Created by the assembler and link editor, object files are binary representations of programs intended to be executed directly on a processor. Programs that require other abstract machines, such as shell scripts, are excluded.

After the introductory material, this chapter focuses on the file format and how it pertains to building programs. Chapter 5 also describes parts of the object file, concentrating on the information necessary to execute a program.

File Format

Object files participate in program linking (building a program) and program execution (running a program). For convenience and efficiency, the object file format provides parallel views of a file's contents, reflecting the differing needs of those activities. Figure 4-1 shows an object file's organization.

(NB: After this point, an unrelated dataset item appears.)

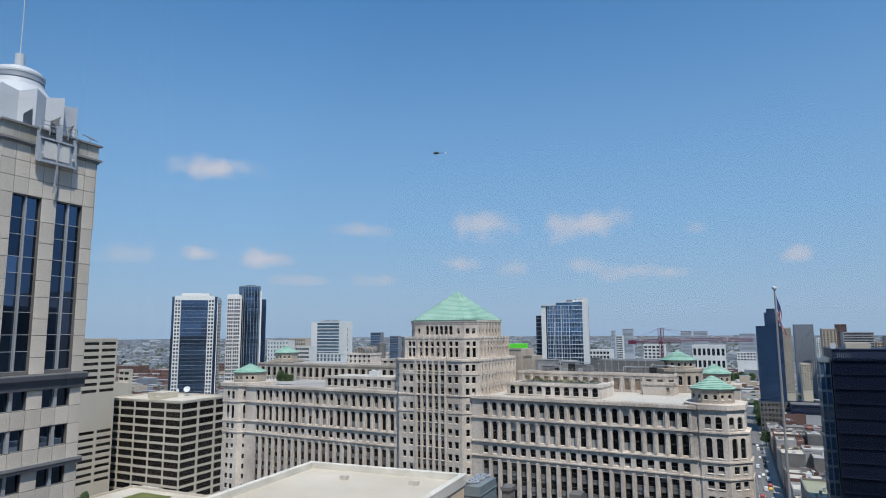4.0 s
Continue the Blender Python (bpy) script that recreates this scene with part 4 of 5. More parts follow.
mb.prism(ngon(28, 8.2, (-1.7, 0.6)), up(3.25, d2), up(3.9, d2), 0), mb.prism(ngon(28, 8.35, (-1.7, 0.6)), up(3.9, d2), up(4.0, d2), 1), mb.prism(ngon(20, 4.0, (-1.0, 1)), up(4.0, d2), up(4.12, d2), 1)
for i in range(28):
    x, y = ngon(28, 8.25, (-1.7, 0.6))[i]
    mb.tube((x, y, up(3.25, d2)), (x, y, up(3.9, d2)), 0.16, n=4, mi=1)
part("crown", mb, [TOWER_GLASS, LOUVRE], shaft)
mb = MB()
mb.box(6.6, -7.2, 20, 7.9, -5.8, up(3.6, d2))
part("fin_wall", mb, WHITE_CONC, shaft)
mb = MB()
mb.box(7.9, -6.6, 20, 11.2, 4, up(2.85, d2))
for f in range(36):
    mb.box(7.9, -7.2, 20 + f * 2.55, 11.6, -6.6, 20.6 + f * 2.55)
part("balcony_stack", mb, [MID_GLASS], shaft)

# hotel slab with white ends
d3 = 600
x3, y3 = at(-35.0, d3)
xg0, xg1, deep = x3 + 6.0, x3 + 30.5, 21.0
hotel = block("slab_building", "white slab building with a blue-grey ribbon-glazed front", xg0, xg1, y3, y3 + deep, up(0.84, d3), WHITE_CONC, (TEAL_GLASS, GREY_METAL), 34, 0, 0.3, 2.15, 0.35, None, zlow=60, styles=(9,))
add_box(hotel, "end_wall", WHITE_CONC, x3, y3 - 0.6, 0, xg0, y3 + deep, up(0.88, d3))
flank = MB()
ho = hotel.matrix_world.translation
fh = [(13.0, 1.5, z, z + 2.0, False) for z in [up(0.88, d3) - 8 - 4.6 * k for k in range(9)]]
facade(flank, (xg1 + 1 - ho.x, y3 - 0.6 - ho.y), (0, 1), deep, 0, up(0.88, d3), fh, 0.4)
flank.face([(xg1 - ho.x, y3 - 0.6 - ho.y, 0), (xg1 + 1 - ho.x, y3 - 0.6 - ho.y, 0), (xg1 + 1 - ho.x, y3 - 0.6 - ho.y, up(0.88, d3)), (xg1 - ho.x, y3 - 0.6 - ho.y, up(0.88, d3))])
flank.face([(xg1 - ho.x, y3 - 0.6 - ho.y, up(0.88, d3)), (xg1 + 1 - ho.x, y3 - 0.6 - ho.y, up(0.88, d3)), (xg1 + 1 - ho.x, y3 + deep - 0.6 - ho.y, up(0.88, d3)), (xg1 - ho.x, y3 + deep - 0.6 - ho.y, up(0.88, d3))])
fw = part("end_wall", flank, WHITE_CONC, hotel)
set_panes(fw, (xg1 + 1 - ho.x, y3 - 0.6 - ho.y), (0, 1), fh, 0.3, NW, (0,))
for i in range(5):
    add_box(hotel, "roof_plant", GREY_METAL, x3 + 8 + 4.5 * i, y3 + 3, up(0.84, d3), x3 + 10.5 + 4.5 * i, y3 + 8, up(0.84, d3) + 1.6 + (i % 2))
block("slab_building", "lower glazed block with white frames", -328.2, -302.5, y3 - 30, y3 - 24, up(-1.85, 575), WHITE_CONC, (TEAL_GLASS, GREY_METAL), 22, 7, 2.3, 2.6, 0.6, None, zlow=55)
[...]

Figure 4-1: Object File Format

Linking View
ELF Header
Program header table
optional
Section 1
...
Section n
...
Section header table
required
Execution View
ELF Header
Program header table
required
Segment 1
Segment 2
Segment 3
...
Section header table
optional


An ELF header resides at the beginning and holds a ``road map'' describing the file's organization. Sections hold the bulk of object file information for the linking view: instructions, data, symbol table, relocation information, and so on. Descriptions of special sections appear later in the chapter. Chapter 5 discusses segments and the program execution view of the file.

A program header table tells the system how to create a process image. Files used to build a process image (execute a program) must have a program header table; relocatable files do not need one. A section header table contains information describing the file's sections. Every section has an entry in the table; each entry gives information such as the section name, the section size, and so on. Files used during linking must have a section header table; other object files may or may not have one.

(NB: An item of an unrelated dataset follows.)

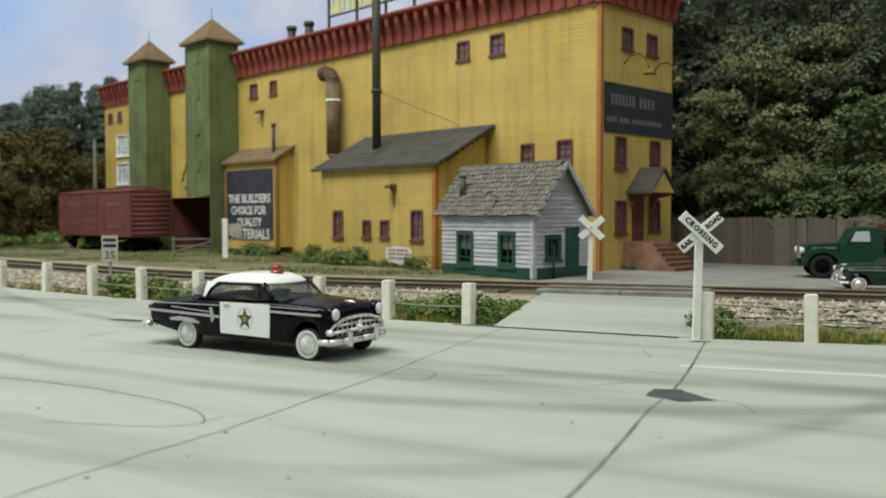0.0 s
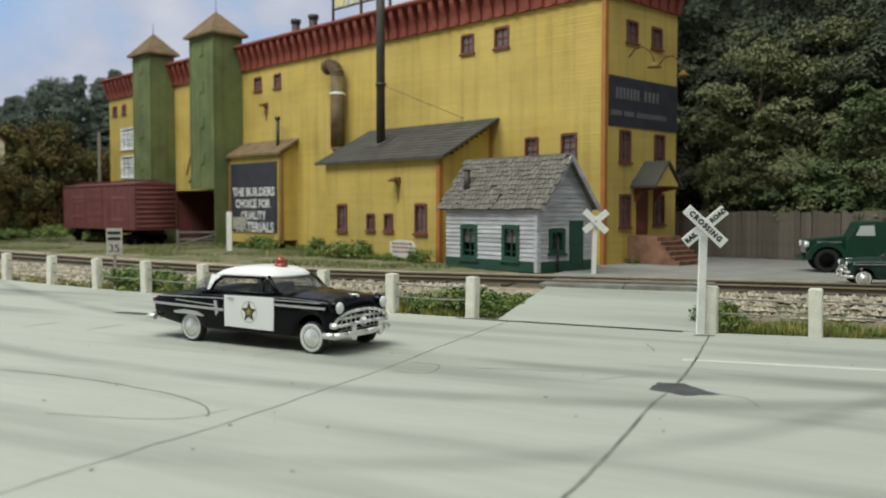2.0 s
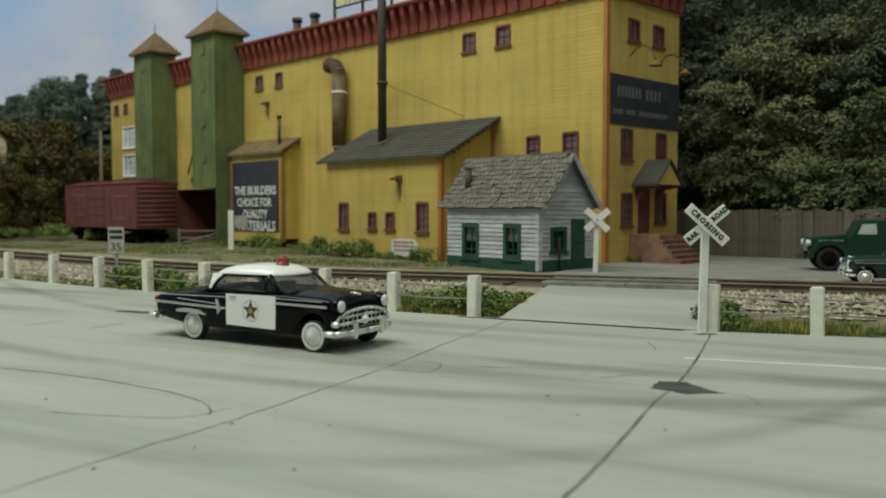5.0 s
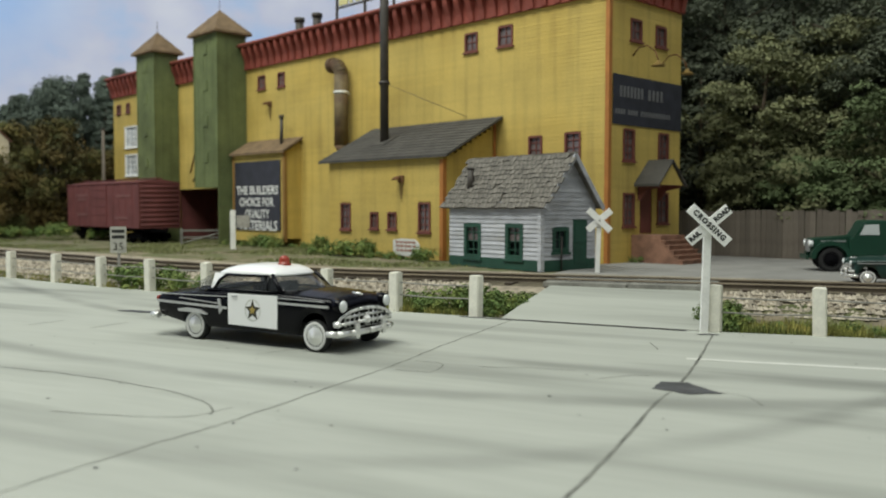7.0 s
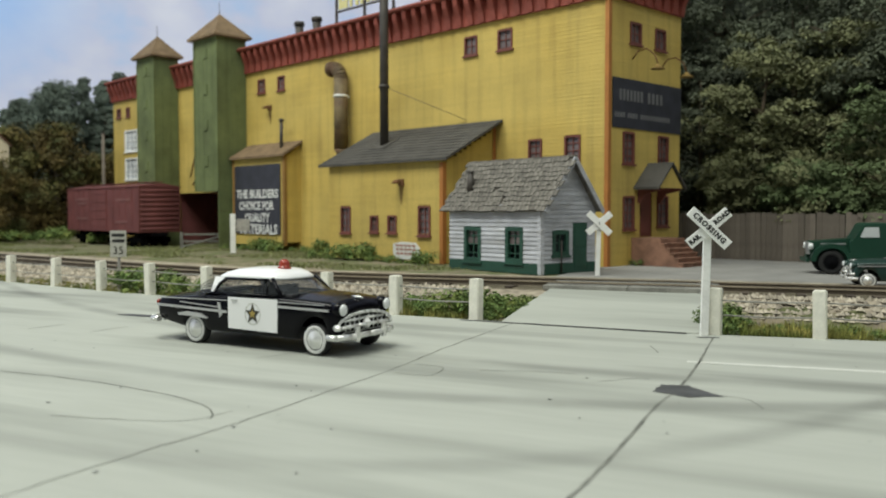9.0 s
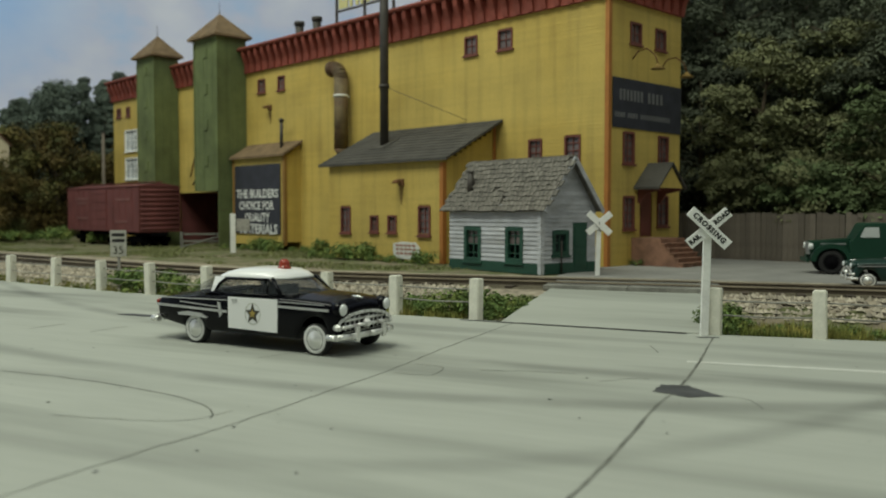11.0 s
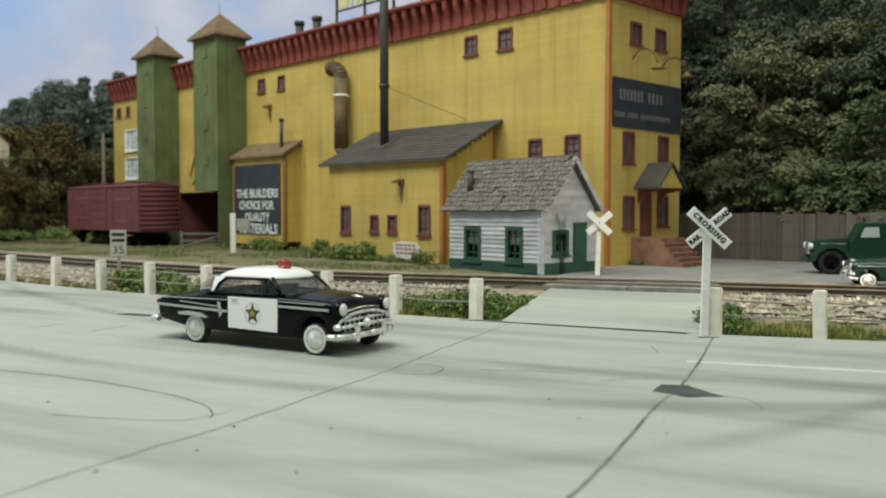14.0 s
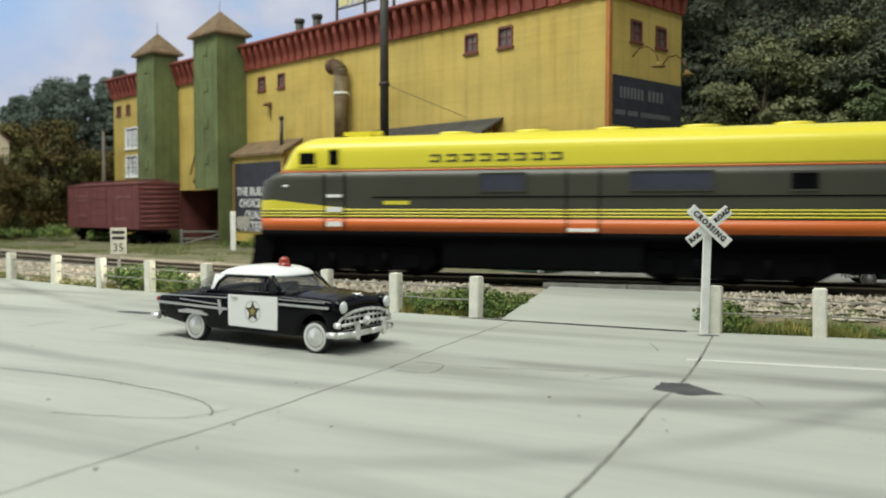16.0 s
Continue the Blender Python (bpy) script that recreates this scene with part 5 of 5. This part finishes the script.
def shaggy_tree(m, seed, height, wide, material, label, low=0.05, group="woods behind the yard", sprays=120, per=150):
    """A broad crown of drooping leaf sprays with dark gaps between them."""
    rng = random.Random(seed)
    t = holder("broadleaf_tree", m, label, "tree", group)
    bm = B()
    knee, tip = Vector((rng.uniform(-0.3, 0.3), rng.uniform(-0.3, 0.3), height * 0.4)), Vector((rng.uniform(-0.5, 0.5), rng.uniform(-0.5, 0.5), height * 0.86))
    cyl(bm, (0, 0, -0.4), knee, height * 0.020, height * 0.014, 10)
    cyl(bm, knee, tip, height * 0.014, height * 0.004, 8)
    vs, fs = [], []
    boughs = [(rng.uniform(0, 6.283), rng.uniform(low, 0.95), rng.uniform(0.55, 1.0)) for _ in range(max(8, sprays // 9))]
    for a, z, reach in boughs:
        q = (z - low) / (1 - low)
        r = wide * reach * math.sqrt(max(0.06, 1 - (1.9 * q - 0.8) ** 2 / 1.3))
        end = Vector((r * math.cos(a), r * math.sin(a), z * height))
        root = Vector((0, 0, max(0.4, z * height - r * 0.5)))
        cyl(bm, root, end, height * 0.005, 0.02, 5)
        size = wide * rng.uniform(0.20, 0.34)
        for _ in range(9):
            c = root.lerp(end, rng.uniform(0.55, 1.05)) + Vector((rng.uniform(-1, 1), rng.uniform(-1, 1), rng.uniform(-0.45, 0.5))) * size * 1.25
            k = rng.uniform(0.34, 0.62) * size + 0.12
            for _ in range(per):
                d = Vector((rng.gauss(0, 0.55), rng.gauss(0, 0.55), 0))
                drop = 0.35 * (d.x * d.x + d.y * d.y)
                p = c + Vector((d.x, d.y, rng.gauss(0, 0.16) - drop)) * k
                nrm = (Vector((d.x * 0.7, d.y * 0.7, 0.85)) + Vector((rng.uniform(-0.5, 0.5), rng.uniform(-0.5, 0.5), 0))).normalized()
                u = Matrix.Rotation(rng.uniform(0, 6.3), 3, nrm) @ nrm.orthogonal().normalized()
                w = nrm.cross(u)
                e = rng.uniform(0.06, 0.125)
                o = len(vs)
                vs.extend(tuple((p + u * e * f + w * e * g) * K) for f, g in ((-1, -0.1), (0, -0.5), (1, 0.1), (0, 0.55)))
                fs.append((o, o + 1, o + 2, o + 3))
    part("trunk", bm, BARK, t)
    raw("crown", vs, fs, material, t)
    return t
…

NOTE: Although the figure shows the program header table immediately after the ELF header, and the section header table following the sections, actual files may differ. Moreover, sections and segments have no specified order. Only the ELF header has a fixed position in the file.

Data Representation

As described here, the object file format supports various processors with 8-bit bytes and either 32-bit or 64-bit architectures. Nevertheless, it is intended to be extensible to larger (or smaller) architectures. Object files therefore represent some control data with a machine-independent format, making it possible to identify object files and interpret their contents in a common way. Remaining data in an object file use the encoding of the target processor, regardless of the machine on which the file was created.

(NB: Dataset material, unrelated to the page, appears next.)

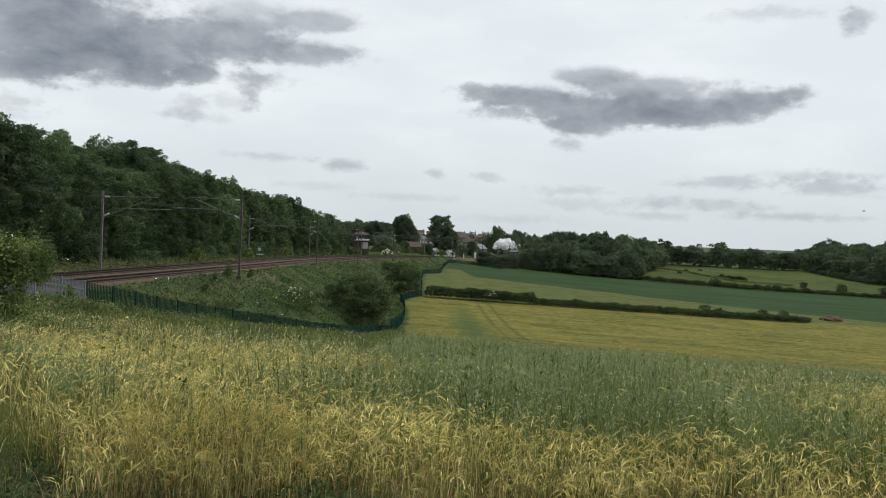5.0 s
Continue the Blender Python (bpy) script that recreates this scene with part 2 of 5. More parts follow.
M_TILE = material("roof_tiles", (0.075, 0.055, 0.048), (0.125, 0.092, 0.078), 1.0, 0.85, 0.3, spread=0.5)
M_SLATE = material("slate", (0.13, 0.135, 0.145), (0.22, 0.225, 0.235), 1.0, 0.7, 0.2, spread=0.3)
M_RENDER = material("pale_render", (0.45, 0.43, 0.39), (0.60, 0.58, 0.53), 0.6, 0.9, 0.1, spread=0.4)
M_SOIL = material("red_soil", (0.078, 0.046, 0.028), (0.140, 0.084, 0.050), 1.2, 0.95, 0.5)
M_COW = material("dark_hide", (0.02, 0.015, 0.012), (0.05, 0.035, 0.028), 1.5, 0.8)
M_TARMAC = material("grey_tarmac", (0.09, 0.09, 0.095), (0.15, 0.15, 0.155), 0.6, 0.9, 0.2)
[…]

Figure 4-2: 32-Bit Data Types

Name Size Alignment Purpose
Elf32_Addr 4 4 Unsigned program address
Elf32_Off 4 4 Unsigned file offset
Elf32_Half 2 2 Unsigned medium integer
Elf32_Word 4 4 Unsigned integer
Elf32_Sword 4 4 Signed integer
unsigned char 1 1 Unsigned small integer

64-Bit Data Types

Name Size Alignment Purpose
Elf64_Addr 8 8 Unsigned program address
Elf64_Off 8 8 Unsigned file offset
Elf64_Half 2 2 Unsigned medium integer
Elf64_Word 4 4 Unsigned integer
Elf64_Sword 4 4 Signed integer
Elf64_Xword 8 8 Unsigned long integer
Elf64_Sxword 8 8 Signed long integer
unsigned char 1 1 Unsigned small integer


All data structures that the object file format defines follow the ``natural'' size and alignment guidelines for the relevant class. If necessary, data structures contain explicit padding to ensure 8-byte alignment for 8-byte objects, 4-byte alignment for 4-byte objects, to force structure sizes to a multiple of 4 or 8, and so forth. Data also have suitable alignment from the beginning of the file. Thus, for example, a structure containing an Elf32_Addr member will be aligned on a 4-byte boundary within the file.

For portability reasons, ELF uses no bit-fields.